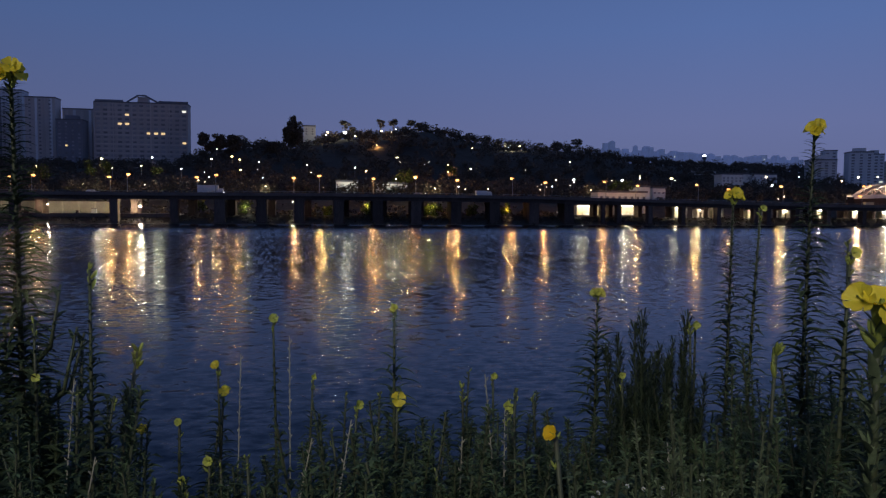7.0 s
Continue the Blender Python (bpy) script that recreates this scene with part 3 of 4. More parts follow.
def apartment(x0, x1, y, z0, z1, mat, label, seed, depth=14.0, turn=0.0, columns=0, floors=0, lit=(), ribs=0, roof="flat", win=(1.6, 1.3)):
    """A block with floors, window columns, vertical ribs, roof parts and some lit windows."""
    rg = random.Random(seed)
    w, h = x1 - x0, z1 - z0
    ob = thing("apartment_building", pose((x0 + x1) / 2, y, z0, 0, 0, turn), label, "apartment building")
    part("wall", Shape().box((-w / 2, 0, -9 if h > 14 else -5), (w / 2, depth, h)), mat, ob)
    part("roof", Shape().box((-w / 2 - 0.3, -0.3, h + 0.004), (w / 2 + 0.3, depth + 0.3, h + 0.9)), M_ROOF, ob, "dark flat roof slab")
    if roof == "house":
        part("lift_house", Shape().box((-w * 0.22, depth * 0.3, h + 0.9), (w * 0.25, depth * 0.8, h + 4.2)), mat, ob)
    if roof == "step":
        part("lift_house", Shape().box((-w * 0.4, depth * 0.2, h + 0.9), (w * 0.1, depth * 0.8, h + 3.0)), mat, ob)
    for i in range(ribs):
        x = -w / 2 + w * (i + 0.5) / ribs
        part("rib", Shape().box((x - w / ribs * 0.16, -0.55, -4), (x + w / ribs * 0.16, -0.004, h - 0.5)), M_PALE if i % 2 else mat, ob)
    for i in range(columns):
        for j in range(floors):
            x, z = -w / 2 + w * (i + 0.5) / columns, h - 2.2 - (h - 4) * j / max(1, floors)
            m = G_WIN if (i, j) in lit else (G_WINW if rg.random() < 0.004 else M_GLASS)
            part("window", pane(win[0], win[1], m), m, ob, "lit window" if m is not M_GLASS else "").location = (x, -0.6 if ribs else -0.05, z)
    return ob


def towers(rows, first):
    for k, (x0, x1, y, z0, z1, kind_, cols, floors, ribs, roof) in enumerate(rows, first):
        mat = (M_WALLD, M_WALLB, M_PALE)[kind_]
        label = ("dark grey tower block with few lit windows", "grey tower block with vertical ribs", "pale grey tower block with window columns")[kind_]
        apartment(x0, x1, y, z0, z1, mat, label, k, 15, 0, cols, floors, {(1, 5 + k % 4)} if cols > 1 and k % 2 else (), ribs, roof)


towers(((-440.0, -409.1, 700.0, 33.3, 52.9, 2, 4, 4, 0, 'flat'),
        (-345.6, -328.1, 640.0, 31.5, 72.0, 0, 3, 12, 0, 'flat'),
        (-334.9, -315.0, 655.0, 32.1, 72.6, 1, 0, 0, 5, 'flat'),
        (-303.0, -284.3, 630.0, 31.4, 80.6, 0, 3, 15, 0, 'step'),
        (-313.3, -278.8, 670.0, 32.8, 92.7, 1, 5, 16, 5, 'step'),), 1)
towers(((-264.6, -243.5, 635.0, 31.7, 89.9, 0, 4, 16, 0, 'flat'),
        (-266.4, -233.2, 665.0, 32.9, 98.2, 2, 6, 22, 0, 'step'),
        (-226.1, -203.5, 650.0, 32.5, 91.1, 1, 3, 18, 4, 'flat'),
        (-196.7, -177.1, 630.0, 31.9, 71.7, 0, 4, 12, 0, 'house'),
        (-200.8, -176.3, 660.0, 33.0, 83.6, 1, 0, 0, 4, 'flat'),), 6)

# the broad slab with the gabled roof frame
x0, x1, y, z0, z1 = -170.9, -98.6, 640.0, 35.8, 87.7
slab = apartment(x0, x1, y, z0, z1, M_WALLB, "broad grey slab apartment block with a gabled roof frame", 50, 16, 0, 13, 13,
                 {(3, 4), (4, 4), (7, 6), (8, 6), (9, 6), (12, 8), (4, 2)}, 0, "flat", (3.0, 1.6))
w, h = x1 - x0, z1 - z0
for i in range(13):
    part("balcony_band", Shape().box((-w / 2 + 0.5, -0.45, h - 4.4 - (h - 4) * i / 13), (w / 2 - 0.5, -0.15, h - 3.4 - (h - 4) * i / 13)), M_WALLB, slab)
for i in range(6):
    x = -w / 2 + w * i / 5
    part("fin", Shape().box((x - 0.4, -1.0, -4), (x + 0.4, -0.47, h)), M_WALLB, slab)
part("roof_screen", Shape().box((-w / 2, 2, h + 0.9), (-w * 0.2, 3, h + 2.6)), M_WALLD, slab)
part("roof_screen", Shape().box((w * 0.18, 2, h + 0.9), (w / 2, 3, h + 2.6)), M_WALLD, slab)
part("roof_beam", Shape().tube([(-w * 0.16, 2, h + 1), (-w * 0.04, 2, h + 6.5), (w * 0.04, 2, h + 6.5), (w * 0.18, 2, h + 1)], [0.7] * 4, 6), M_WALLD, slab, "dark gabled roof frame")
part("lift_house", Shape().box((-w * 0.05, 4, h + 0.9), (w * 0.06, 12, h + 5.6)), M_WALLB, slab)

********

Without the pictures, copy the material exactly as given.

RESPONSE BELOW:
7.0 s
Continue the Blender Python (bpy) script that recreates this scene with part 3 of 4. More parts follow.
def apartment(x0, x1, y, z0, z1, mat, label, seed, depth=14.0, turn=0.0, columns=0, floors=0, lit=(), ribs=0, roof="flat", win=(1.6, 1.3)):
    """A block with floors, window columns, vertical ribs, roof parts and some lit windows."""
    rg = random.Random(seed)
    w, h = x1 - x0, z1 - z0
    ob = thing("apartment_building", pose((x0 + x1) / 2, y, z0, 0, 0, turn), label, "apartment building")
    part("wall", Shape().box((-w / 2, 0, -9 if h > 14 else -5), (w / 2, depth, h)), mat, ob)
    part("roof", Shape().box((-w / 2 - 0.3, -0.3, h + 0.004), (w / 2 + 0.3, depth + 0.3, h + 0.9)), M_ROOF, ob, "dark flat roof slab")
    if roof == "house":
        part("lift_house", Shape().box((-w * 0.22, depth * 0.3, h + 0.9), (w * 0.25, depth * 0.8, h + 4.2)), mat, ob)
    if roof == "step":
        part("lift_house", Shape().box((-w * 0.4, depth * 0.2, h + 0.9), (w * 0.1, depth * 0.8, h + 3.0)), mat, ob)
    for i in range(ribs):
        x = -w / 2 + w * (i + 0.5) / ribs
        part("rib", Shape().box((x - w / ribs * 0.16, -0.55, -4), (x + w / ribs * 0.16, -0.004, h - 0.5)), M_PALE if i % 2 else mat, ob)
    for i in range(columns):
        for j in range(floors):
            x, z = -w / 2 + w * (i + 0.5) / columns, h - 2.2 - (h - 4) * j / max(1, floors)
            m = G_WIN if (i, j) in lit else (G_WINW if rg.random() < 0.004 else M_GLASS)
            part("window", pane(win[0], win[1], m), m, ob, "lit window" if m is not M_GLASS else "").location = (x, -0.6 if ribs else -0.05, z)
    return ob


def towers(rows, first):
    for k, (x0, x1, y, z0, z1, kind_, cols, floors, ribs, roof) in enumerate(rows, first):
        mat = (M_WALLD, M_WALLB, M_PALE)[kind_]
        label = ("dark grey tower block with few lit windows", "grey tower block with vertical ribs", "pale grey tower block with window columns")[kind_]
        apartment(x0, x1, y, z0, z1, mat, label, k, 15, 0, cols, floors, {(1, 5 + k % 4)} if cols > 1 and k % 2 else (), ribs, roof)


towers(((-440.0, -409.1, 700.0, 33.3, 52.9, 2, 4, 4, 0, 'flat'),
        (-345.6, -328.1, 640.0, 31.5, 72.0, 0, 3, 12, 0, 'flat'),
        (-334.9, -315.0, 655.0, 32.1, 72.6, 1, 0, 0, 5, 'flat'),
        (-303.0, -284.3, 630.0, 31.4, 80.6, 0, 3, 15, 0, 'step'),
        (-313.3, -278.8, 670.0, 32.8, 92.7, 1, 5, 16, 5, 'step'),), 1)
towers(((-264.6, -243.5, 635.0, 31.7, 89.9, 0, 4, 16, 0, 'flat'),
        (-266.4, -233.2, 665.0, 32.9, 98.2, 2, 6, 22, 0, 'step'),
        (-226.1, -203.5, 650.0, 32.5, 91.1, 1, 3, 18, 4, 'flat'),
        (-196.7, -177.1, 630.0, 31.9, 71.7, 0, 4, 12, 0, 'house'),
        (-200.8, -176.3, 660.0, 33.0, 83.6, 1, 0, 0, 4, 'flat'),), 6)

# the broad slab with the gabled roof frame
x0, x1, y, z0, z1 = -170.9, -98.6, 640.0, 35.8, 87.7
slab = apartment(x0, x1, y, z0, z1, M_WALLB, "broad grey slab apartment block with a gabled roof frame", 50, 16, 0, 13, 13,
                 {(3, 4), (4, 4), (7, 6), (8, 6), (9, 6), (12, 8), (4, 2)}, 0, "flat", (3.0, 1.6))
w, h = x1 - x0, z1 - z0
for i in range(13):
    part("balcony_band", Shape().box((-w / 2 + 0.5, -0.45, h - 4.4 - (h - 4) * i / 13), (w / 2 - 0.5, -0.15, h - 3.4 - (h - 4) * i / 13)), M_WALLB, slab)
for i in range(6):
    x = -w / 2 + w * i / 5
    part("fin", Shape().box((x - 0.4, -1.0, -4), (x + 0.4, -0.47, h)), M_WALLB, slab)
part("roof_screen", Shape().box((-w / 2, 2, h + 0.9), (-w * 0.2, 3, h + 2.6)), M_WALLD, slab)
part("roof_screen", Shape().box((w * 0.18, 2, h + 0.9), (w / 2, 3, h + 2.6)), M_WALLD, slab)
part("roof_beam", Shape().tube([(-w * 0.16, 2, h + 1), (-w * 0.04, 2, h + 6.5), (w * 0.04, 2, h + 6.5), (w * 0.18, 2, h + 1)], [0.7] * 4, 6), M_WALLD, slab, "dark gabled roof frame")
part("lift_house", Shape().box((-w * 0.05, 4, h + 0.9), (w * 0.06, 12, h + 5.6)), M_WALLB, slab)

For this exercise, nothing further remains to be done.